<<<<
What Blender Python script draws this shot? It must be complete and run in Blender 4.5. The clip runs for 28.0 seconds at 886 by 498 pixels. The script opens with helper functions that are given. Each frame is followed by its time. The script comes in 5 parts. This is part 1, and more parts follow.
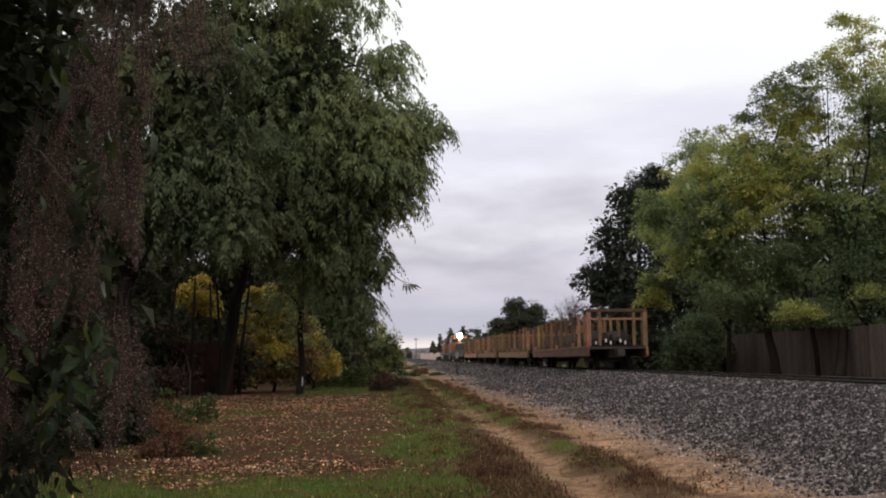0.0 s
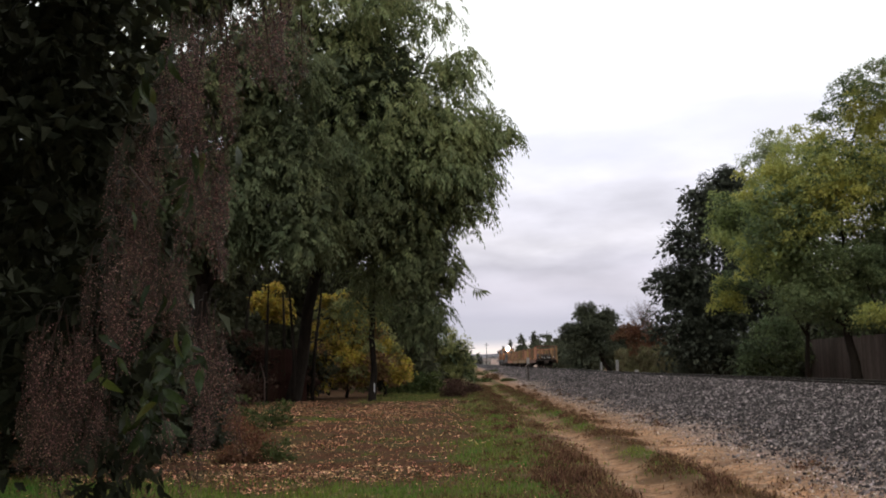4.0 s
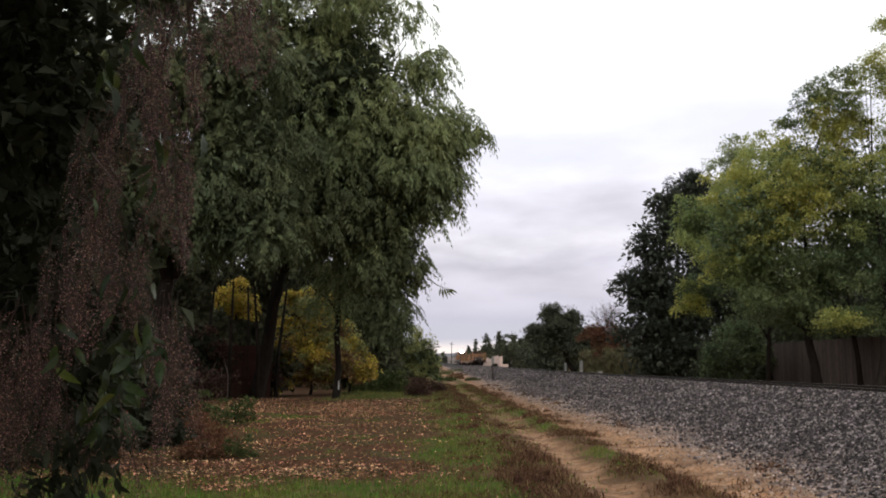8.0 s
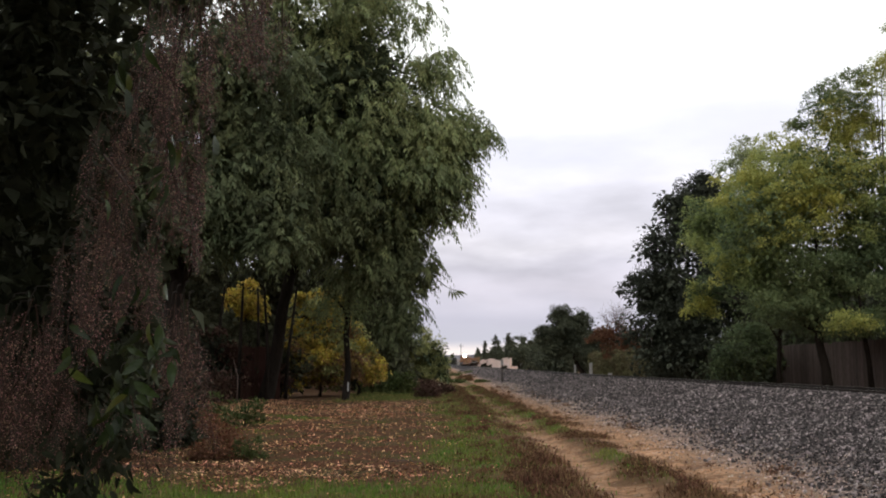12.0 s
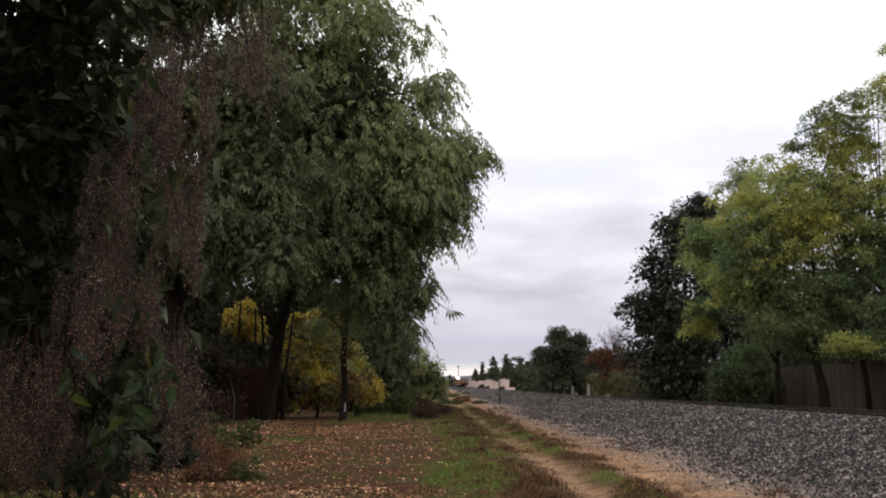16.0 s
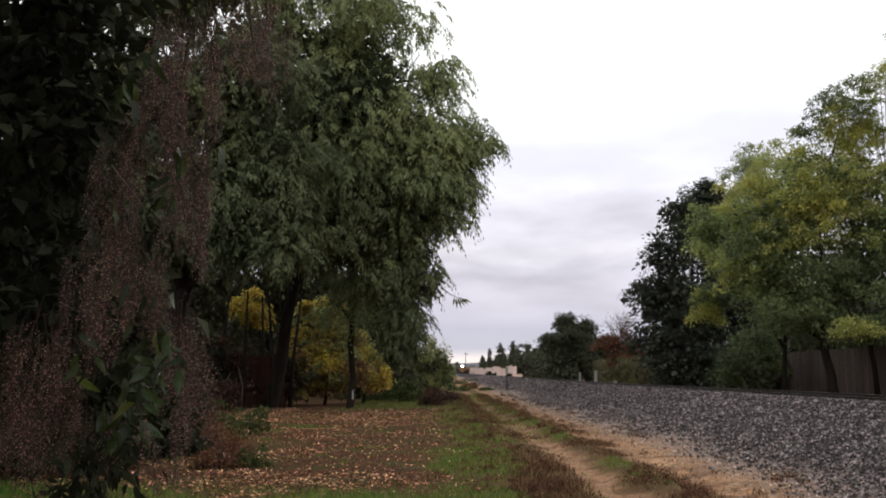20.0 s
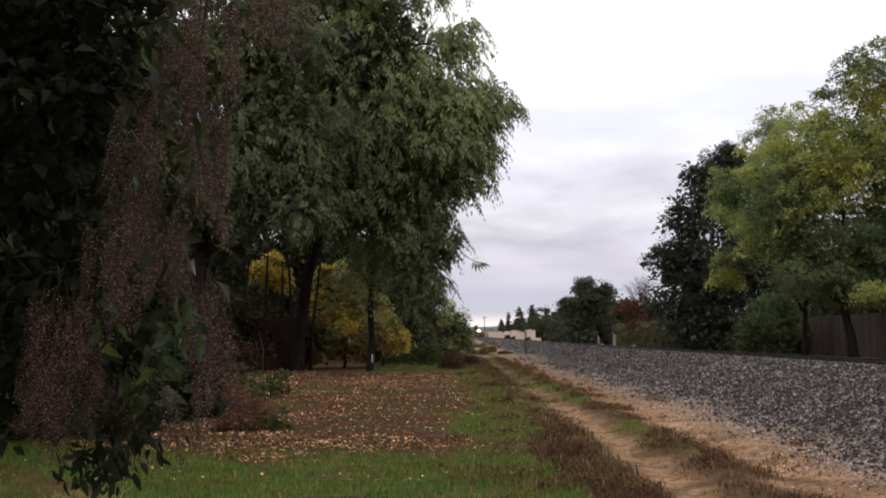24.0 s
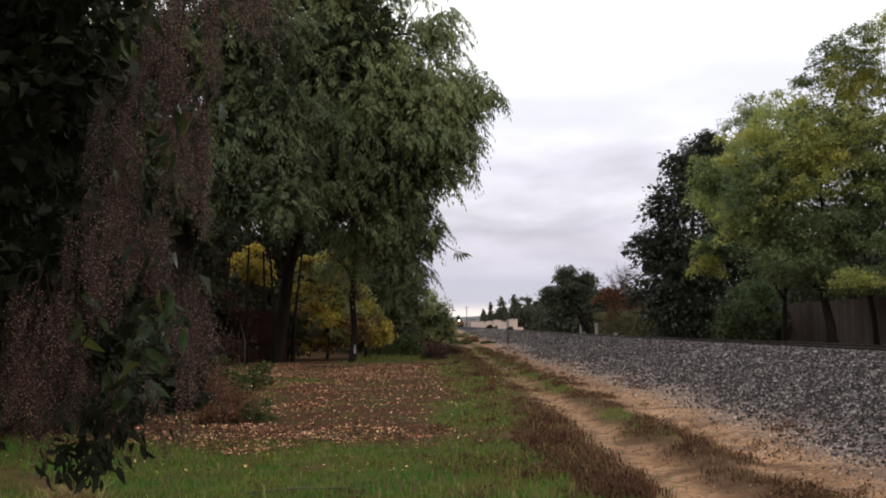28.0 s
>>>>
> [Exercise brief]:
Set down the complete material exactly, but do not include the images.

> [Solution to the exercise]:
What Blender Python script draws this shot? It must be complete and run in Blender 4.5. The clip runs for 28.0 seconds at 886 by 498 pixels. The script opens with helper functions that are given. Each frame is followed by its time. The script comes in 5 parts. This is part 1, and more parts follow.
0.0 s
4.0 s
8.0 s
12.0 s
16.0 s
20.0 s
24.0 s
28.0 s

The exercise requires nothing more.